How do you talk about what you do?

When you meet someone for the first time — especially in a social setting or at a networking function — how do you answer the inevitable, “What do you do?”  The tendency for a lot of us is to answer quickly, “I’m a lawyer.”  The person you’re talking with may inquire further about what kind of law you do or where you work, but it’s equally likely that the response will be something else entirely.  (One of my favorites is always, “Really?  You don’t seem like a lawyer!”  Is there a good answer to that?  I think not.)

So what’s a better response, especially with a view toward potential client development?  Prepare a 30-second commercial that explains what you do in a way that a non-lawyer would understand immediately.  I suggest lawyers answer 4 questions to create their commercial:

1.  What type of clients do you work with?
2.  What problems are those clients facing?
3.  What do you help them to do?
4.  What do they end up with?

So, a patent litigator might say, “I represent large companies that have or are developing a significant patent portfolio and have discovered an infringement. We work to target infringers, to negotiate a settlement where possible, and to litigate as needed so my clients’ IP rights are protected, they receive appropriate compensation for infringement, and their technical leadership is respected in the industry.”

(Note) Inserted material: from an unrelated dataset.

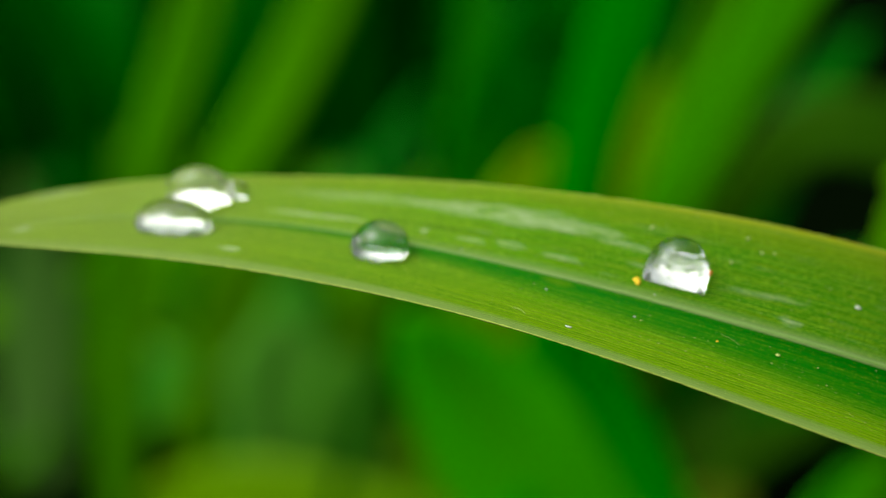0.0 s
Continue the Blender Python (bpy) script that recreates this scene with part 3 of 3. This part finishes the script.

By introducing yourself and your work this way, you’ll make it clear what you do and the person you’re talking with will know right away whether they need your services and whether they know someone else who does.  It also opens an opportunity for an interesting conversation about your work.  And, naturally, you can tailor your introduction based on the event and company you’re keeping.

How will you introduce yourself for maximum impact?